The Karoo can be unnervingly quiet for city dwellers, particularly the hours of darkness, when unfamiliar calls carry across the kloof in the stillness. Was that a baboon calling from the crags, a nocturnal insect, or maybe even a leopard?
A quick trip to the Ceres Karoo/Tankwa found us lodged in a secluded kloof at the very edge of the Cederberg mountains,
with no other visitors in the well-spaced cottages. We were entirely alone - something to be sought eagerly during daylight hours, yet strangely fearsome once darkness descended. This is one of the truly dark sky areas of the country, with a Bortle 1 rating, even better than Sutherland, and as a result the Milky Way lives up to its name - a milky white splash across the firmament, unbroken by individual star patches as the billions that make up our home galaxy become accessible to our eyes. We should have spent hours gazing up and outwards in wonderment at the vastness of our insignificance, but those unfamiliar sounds with no way of knowing any distance kept us inside after a pathetically short time.

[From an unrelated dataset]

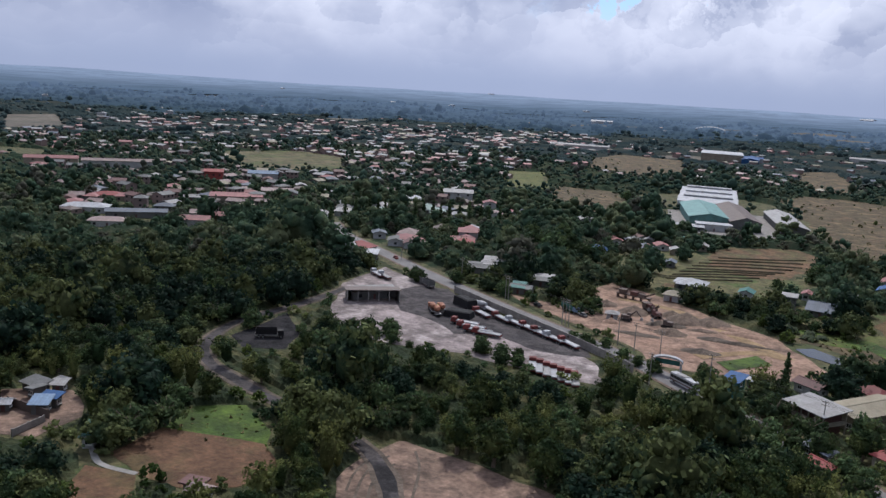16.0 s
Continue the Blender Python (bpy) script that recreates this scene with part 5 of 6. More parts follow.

How marvellous it must have been for the original inhabitants of these mountains, who were intimately acquainted with every living creature, many of which were recorded for posterity in the thousands of rock paintings scattered throughout the range. They would have known which should be feared and which were merely coexisting in that harsh environment. The very fact that they stayed in the area must be evidence that water was always available, although in limited amounts, and the thick salt deposits in the waterways reveal the ancient history of this once seabed. Today's inhabitants filter the borehole water up to four times before drinking.
We scoffed when the farmer told us guests from Europe were frightened at night. Perhaps we were too quick to judge, or were just a little too far out of the comfort zone. I am sure that a longer stay would have soothed our nerves, but there are indeed leopards.